§ Exercise: For each line in the data below that holds "with", return a copy.

§ Data:

********************

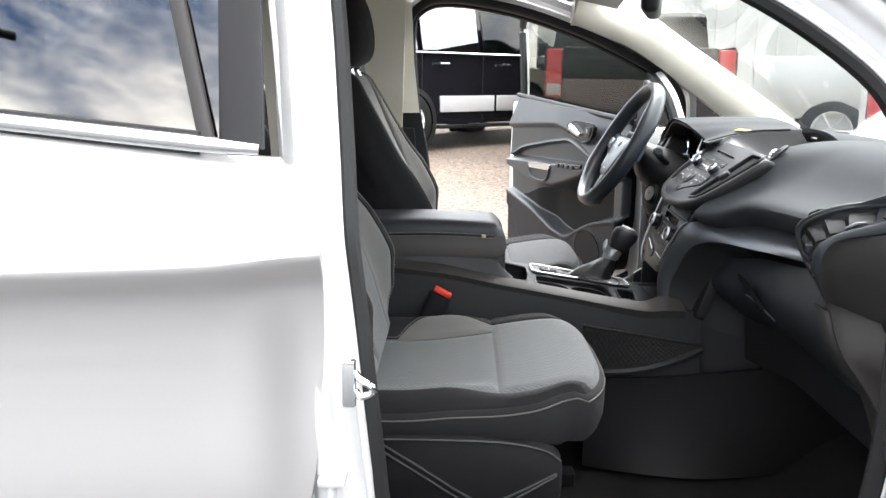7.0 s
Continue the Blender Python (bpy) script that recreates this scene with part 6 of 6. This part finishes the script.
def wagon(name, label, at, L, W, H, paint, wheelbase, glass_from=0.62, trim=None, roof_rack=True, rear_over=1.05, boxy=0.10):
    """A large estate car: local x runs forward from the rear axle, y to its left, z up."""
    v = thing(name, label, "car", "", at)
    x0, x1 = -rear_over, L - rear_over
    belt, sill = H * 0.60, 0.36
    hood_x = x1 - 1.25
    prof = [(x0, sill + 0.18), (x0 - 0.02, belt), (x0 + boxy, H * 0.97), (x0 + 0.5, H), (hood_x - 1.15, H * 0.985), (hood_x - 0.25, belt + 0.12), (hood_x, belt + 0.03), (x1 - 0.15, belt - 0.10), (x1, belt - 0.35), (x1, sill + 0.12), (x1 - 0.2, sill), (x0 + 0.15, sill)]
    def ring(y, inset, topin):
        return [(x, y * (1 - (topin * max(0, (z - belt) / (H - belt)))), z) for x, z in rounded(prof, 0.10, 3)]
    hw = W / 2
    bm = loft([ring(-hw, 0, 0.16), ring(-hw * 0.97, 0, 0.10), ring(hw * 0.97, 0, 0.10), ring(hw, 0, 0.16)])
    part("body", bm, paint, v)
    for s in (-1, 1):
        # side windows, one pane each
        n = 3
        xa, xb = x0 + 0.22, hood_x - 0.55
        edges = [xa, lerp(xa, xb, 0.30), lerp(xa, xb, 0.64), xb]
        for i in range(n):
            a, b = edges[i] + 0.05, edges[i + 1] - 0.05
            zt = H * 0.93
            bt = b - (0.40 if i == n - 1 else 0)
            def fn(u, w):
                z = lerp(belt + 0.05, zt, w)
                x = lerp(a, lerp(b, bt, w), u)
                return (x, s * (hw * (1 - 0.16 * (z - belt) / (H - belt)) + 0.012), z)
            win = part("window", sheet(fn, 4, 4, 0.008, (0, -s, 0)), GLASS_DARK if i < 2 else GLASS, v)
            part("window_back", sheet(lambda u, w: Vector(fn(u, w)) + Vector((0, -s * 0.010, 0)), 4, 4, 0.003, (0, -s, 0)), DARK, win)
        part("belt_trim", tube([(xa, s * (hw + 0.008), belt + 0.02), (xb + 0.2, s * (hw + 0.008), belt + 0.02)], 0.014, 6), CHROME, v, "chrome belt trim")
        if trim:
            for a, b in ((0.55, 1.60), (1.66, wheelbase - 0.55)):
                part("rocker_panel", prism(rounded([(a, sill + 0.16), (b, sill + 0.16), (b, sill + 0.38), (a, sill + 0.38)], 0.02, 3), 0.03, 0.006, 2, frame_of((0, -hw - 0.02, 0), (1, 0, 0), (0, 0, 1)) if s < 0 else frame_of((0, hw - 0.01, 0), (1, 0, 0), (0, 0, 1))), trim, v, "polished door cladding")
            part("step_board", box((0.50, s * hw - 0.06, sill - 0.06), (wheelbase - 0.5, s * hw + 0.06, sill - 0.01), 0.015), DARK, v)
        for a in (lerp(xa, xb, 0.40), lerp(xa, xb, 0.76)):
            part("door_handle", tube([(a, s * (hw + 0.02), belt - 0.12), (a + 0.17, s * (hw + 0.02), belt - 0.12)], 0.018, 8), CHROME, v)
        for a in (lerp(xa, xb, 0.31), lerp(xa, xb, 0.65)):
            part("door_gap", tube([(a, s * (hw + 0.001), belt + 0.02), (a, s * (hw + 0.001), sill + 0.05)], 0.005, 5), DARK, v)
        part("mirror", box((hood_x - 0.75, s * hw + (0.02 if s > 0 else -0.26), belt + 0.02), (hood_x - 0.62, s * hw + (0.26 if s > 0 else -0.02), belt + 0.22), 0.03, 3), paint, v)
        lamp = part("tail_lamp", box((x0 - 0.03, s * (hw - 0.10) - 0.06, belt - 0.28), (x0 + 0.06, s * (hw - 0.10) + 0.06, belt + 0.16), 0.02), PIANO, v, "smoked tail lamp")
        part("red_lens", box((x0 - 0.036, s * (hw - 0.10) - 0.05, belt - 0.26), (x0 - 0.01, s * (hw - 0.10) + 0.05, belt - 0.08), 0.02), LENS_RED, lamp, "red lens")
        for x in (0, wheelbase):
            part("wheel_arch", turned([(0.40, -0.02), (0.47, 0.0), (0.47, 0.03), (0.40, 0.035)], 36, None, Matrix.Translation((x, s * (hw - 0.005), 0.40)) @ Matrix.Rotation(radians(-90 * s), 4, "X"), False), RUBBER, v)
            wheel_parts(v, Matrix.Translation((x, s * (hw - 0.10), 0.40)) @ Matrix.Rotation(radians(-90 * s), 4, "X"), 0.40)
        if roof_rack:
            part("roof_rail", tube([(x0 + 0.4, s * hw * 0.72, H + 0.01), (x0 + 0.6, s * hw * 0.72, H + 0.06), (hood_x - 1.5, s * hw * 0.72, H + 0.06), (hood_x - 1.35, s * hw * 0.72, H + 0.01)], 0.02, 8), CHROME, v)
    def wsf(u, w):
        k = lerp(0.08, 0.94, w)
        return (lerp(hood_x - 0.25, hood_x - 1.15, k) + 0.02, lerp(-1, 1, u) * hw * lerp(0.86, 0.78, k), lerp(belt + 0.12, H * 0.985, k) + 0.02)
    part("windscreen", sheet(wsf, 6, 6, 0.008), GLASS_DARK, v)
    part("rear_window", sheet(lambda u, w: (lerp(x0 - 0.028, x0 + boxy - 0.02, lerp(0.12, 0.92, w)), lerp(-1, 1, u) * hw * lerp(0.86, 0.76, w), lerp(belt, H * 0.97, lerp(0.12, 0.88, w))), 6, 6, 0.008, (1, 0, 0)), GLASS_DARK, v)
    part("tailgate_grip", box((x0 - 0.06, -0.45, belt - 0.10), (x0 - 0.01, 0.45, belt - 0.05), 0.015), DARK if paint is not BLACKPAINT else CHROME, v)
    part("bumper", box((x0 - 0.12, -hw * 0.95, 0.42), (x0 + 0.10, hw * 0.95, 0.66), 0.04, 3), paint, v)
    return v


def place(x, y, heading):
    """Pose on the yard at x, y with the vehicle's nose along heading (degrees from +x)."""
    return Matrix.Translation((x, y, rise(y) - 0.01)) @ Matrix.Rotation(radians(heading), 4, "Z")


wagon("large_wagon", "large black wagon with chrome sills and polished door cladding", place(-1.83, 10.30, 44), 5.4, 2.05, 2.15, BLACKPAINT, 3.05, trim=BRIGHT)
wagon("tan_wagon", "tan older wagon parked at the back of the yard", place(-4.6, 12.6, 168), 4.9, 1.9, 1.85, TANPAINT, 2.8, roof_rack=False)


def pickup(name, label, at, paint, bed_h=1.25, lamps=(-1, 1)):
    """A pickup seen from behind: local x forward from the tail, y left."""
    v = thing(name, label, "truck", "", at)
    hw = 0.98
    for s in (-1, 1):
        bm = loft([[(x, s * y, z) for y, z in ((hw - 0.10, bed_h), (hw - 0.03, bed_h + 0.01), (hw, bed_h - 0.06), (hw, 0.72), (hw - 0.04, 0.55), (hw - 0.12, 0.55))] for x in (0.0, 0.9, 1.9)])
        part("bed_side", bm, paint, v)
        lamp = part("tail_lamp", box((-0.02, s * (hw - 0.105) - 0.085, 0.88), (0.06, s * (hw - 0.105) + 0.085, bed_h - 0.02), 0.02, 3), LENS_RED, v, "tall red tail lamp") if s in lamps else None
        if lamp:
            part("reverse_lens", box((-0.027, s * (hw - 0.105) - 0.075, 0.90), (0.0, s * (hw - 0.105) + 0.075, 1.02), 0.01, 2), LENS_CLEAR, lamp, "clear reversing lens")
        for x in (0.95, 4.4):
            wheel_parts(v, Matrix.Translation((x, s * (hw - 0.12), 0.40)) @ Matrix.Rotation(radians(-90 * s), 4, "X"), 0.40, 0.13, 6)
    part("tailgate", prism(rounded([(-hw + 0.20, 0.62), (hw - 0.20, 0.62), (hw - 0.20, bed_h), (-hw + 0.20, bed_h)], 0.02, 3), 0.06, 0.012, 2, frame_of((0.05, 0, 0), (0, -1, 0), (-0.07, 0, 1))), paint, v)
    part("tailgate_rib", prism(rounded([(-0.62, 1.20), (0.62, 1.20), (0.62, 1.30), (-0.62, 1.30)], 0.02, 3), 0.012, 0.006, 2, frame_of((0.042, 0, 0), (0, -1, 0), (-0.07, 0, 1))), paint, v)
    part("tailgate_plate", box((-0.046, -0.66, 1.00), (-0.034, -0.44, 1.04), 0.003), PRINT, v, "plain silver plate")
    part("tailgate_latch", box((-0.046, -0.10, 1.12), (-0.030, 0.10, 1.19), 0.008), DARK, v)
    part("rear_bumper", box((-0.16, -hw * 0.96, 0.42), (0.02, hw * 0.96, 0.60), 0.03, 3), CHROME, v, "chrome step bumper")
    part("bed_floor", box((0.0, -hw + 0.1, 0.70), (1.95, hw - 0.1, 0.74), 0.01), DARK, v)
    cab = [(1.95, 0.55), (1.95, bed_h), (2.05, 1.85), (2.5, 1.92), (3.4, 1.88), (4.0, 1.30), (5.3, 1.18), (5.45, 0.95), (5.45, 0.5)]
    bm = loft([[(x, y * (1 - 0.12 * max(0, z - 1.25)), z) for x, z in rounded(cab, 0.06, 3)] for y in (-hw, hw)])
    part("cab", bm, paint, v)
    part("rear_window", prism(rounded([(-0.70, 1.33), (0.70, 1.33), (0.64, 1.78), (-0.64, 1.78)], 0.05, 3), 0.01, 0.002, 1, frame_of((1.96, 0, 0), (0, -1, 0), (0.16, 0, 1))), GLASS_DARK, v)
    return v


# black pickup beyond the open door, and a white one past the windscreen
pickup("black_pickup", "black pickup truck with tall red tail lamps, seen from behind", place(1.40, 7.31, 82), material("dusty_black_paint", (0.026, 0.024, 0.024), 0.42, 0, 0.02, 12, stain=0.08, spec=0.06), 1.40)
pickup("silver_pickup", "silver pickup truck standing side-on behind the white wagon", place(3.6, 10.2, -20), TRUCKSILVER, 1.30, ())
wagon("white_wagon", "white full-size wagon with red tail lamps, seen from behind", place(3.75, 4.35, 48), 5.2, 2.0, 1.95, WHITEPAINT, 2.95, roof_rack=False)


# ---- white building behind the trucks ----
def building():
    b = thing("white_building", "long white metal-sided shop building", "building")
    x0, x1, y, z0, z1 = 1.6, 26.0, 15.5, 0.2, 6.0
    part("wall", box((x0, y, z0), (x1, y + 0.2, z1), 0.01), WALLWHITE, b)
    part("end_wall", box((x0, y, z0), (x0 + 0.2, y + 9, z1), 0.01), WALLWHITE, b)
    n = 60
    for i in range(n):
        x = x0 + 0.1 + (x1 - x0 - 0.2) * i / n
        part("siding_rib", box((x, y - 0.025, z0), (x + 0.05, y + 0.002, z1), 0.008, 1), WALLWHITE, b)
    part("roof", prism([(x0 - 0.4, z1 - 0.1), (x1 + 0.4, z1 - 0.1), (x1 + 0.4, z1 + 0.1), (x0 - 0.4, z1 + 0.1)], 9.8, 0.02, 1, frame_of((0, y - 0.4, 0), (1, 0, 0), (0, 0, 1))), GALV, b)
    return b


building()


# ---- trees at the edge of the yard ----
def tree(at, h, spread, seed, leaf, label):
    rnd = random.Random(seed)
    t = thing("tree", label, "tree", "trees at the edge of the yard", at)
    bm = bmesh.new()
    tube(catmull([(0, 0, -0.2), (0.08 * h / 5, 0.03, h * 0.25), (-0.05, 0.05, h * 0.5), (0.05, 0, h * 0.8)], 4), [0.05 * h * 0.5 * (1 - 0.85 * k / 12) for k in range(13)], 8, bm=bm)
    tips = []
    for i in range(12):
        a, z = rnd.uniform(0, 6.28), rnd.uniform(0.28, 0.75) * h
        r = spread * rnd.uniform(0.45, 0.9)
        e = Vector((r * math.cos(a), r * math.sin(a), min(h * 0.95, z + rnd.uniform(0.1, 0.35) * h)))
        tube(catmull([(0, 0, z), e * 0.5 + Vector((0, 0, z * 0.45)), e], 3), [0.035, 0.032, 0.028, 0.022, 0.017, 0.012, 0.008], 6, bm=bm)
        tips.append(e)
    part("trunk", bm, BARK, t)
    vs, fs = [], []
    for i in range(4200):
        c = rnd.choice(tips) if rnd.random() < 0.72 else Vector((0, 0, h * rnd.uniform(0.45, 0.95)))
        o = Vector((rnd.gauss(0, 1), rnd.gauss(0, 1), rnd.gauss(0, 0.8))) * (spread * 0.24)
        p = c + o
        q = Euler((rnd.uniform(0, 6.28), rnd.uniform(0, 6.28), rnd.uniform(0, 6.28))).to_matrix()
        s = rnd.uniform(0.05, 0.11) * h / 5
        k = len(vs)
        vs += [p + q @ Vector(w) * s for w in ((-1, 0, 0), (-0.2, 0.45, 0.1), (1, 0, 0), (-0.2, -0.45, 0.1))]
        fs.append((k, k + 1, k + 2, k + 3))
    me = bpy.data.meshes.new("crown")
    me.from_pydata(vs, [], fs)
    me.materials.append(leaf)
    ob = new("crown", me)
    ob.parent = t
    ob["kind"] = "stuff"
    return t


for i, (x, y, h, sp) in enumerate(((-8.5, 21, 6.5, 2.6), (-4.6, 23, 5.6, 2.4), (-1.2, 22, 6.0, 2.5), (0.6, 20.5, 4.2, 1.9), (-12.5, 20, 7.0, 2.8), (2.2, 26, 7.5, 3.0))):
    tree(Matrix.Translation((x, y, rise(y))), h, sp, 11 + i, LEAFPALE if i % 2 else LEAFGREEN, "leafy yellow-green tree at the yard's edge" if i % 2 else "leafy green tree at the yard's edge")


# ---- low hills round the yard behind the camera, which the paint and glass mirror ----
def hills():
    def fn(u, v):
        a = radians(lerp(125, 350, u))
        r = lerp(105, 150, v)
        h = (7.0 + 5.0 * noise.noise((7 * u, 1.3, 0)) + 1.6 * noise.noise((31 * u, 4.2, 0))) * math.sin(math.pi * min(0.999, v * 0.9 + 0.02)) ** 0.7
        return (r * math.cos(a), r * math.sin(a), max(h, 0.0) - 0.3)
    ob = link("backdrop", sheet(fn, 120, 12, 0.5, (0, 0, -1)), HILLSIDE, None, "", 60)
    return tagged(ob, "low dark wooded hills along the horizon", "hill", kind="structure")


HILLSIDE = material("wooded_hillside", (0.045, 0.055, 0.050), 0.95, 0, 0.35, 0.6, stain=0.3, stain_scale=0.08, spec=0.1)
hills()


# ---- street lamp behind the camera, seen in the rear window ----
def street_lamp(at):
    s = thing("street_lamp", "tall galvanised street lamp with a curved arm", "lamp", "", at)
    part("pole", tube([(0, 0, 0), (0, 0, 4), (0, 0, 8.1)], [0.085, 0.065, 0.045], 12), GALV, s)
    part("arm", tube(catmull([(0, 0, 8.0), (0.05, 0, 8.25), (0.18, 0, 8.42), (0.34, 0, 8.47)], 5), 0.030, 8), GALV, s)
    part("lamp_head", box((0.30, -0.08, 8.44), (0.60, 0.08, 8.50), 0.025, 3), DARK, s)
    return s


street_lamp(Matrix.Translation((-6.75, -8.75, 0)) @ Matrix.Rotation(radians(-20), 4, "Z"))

********************

§ Task output:
Continue the Blender Python (bpy) script that recreates this scene with part 6 of 6. This part finishes the script.
    """Pose on the yard at x, y with the vehicle's nose along heading (degrees from +x)."""
wagon("large_wagon", "large black wagon with chrome sills and polished door cladding", place(-1.83, 10.30, 44), 5.4, 2.05, 2.15, BLACKPAINT, 3.05, trim=BRIGHT)
pickup("black_pickup", "black pickup truck with tall red tail lamps, seen from behind", place(1.40, 7.31, 82), material("dusty_black_paint", (0.026, 0.024, 0.024), 0.42, 0, 0.02, 12, stain=0.08, spec=0.06), 1.40)
wagon("white_wagon", "white full-size wagon with red tail lamps, seen from behind", place(3.75, 4.35, 48), 5.2, 2.0, 1.95, WHITEPAINT, 2.95, roof_rack=False)
    s = thing("street_lamp", "tall galvanised street lamp with a curved arm", "lamp", "", at)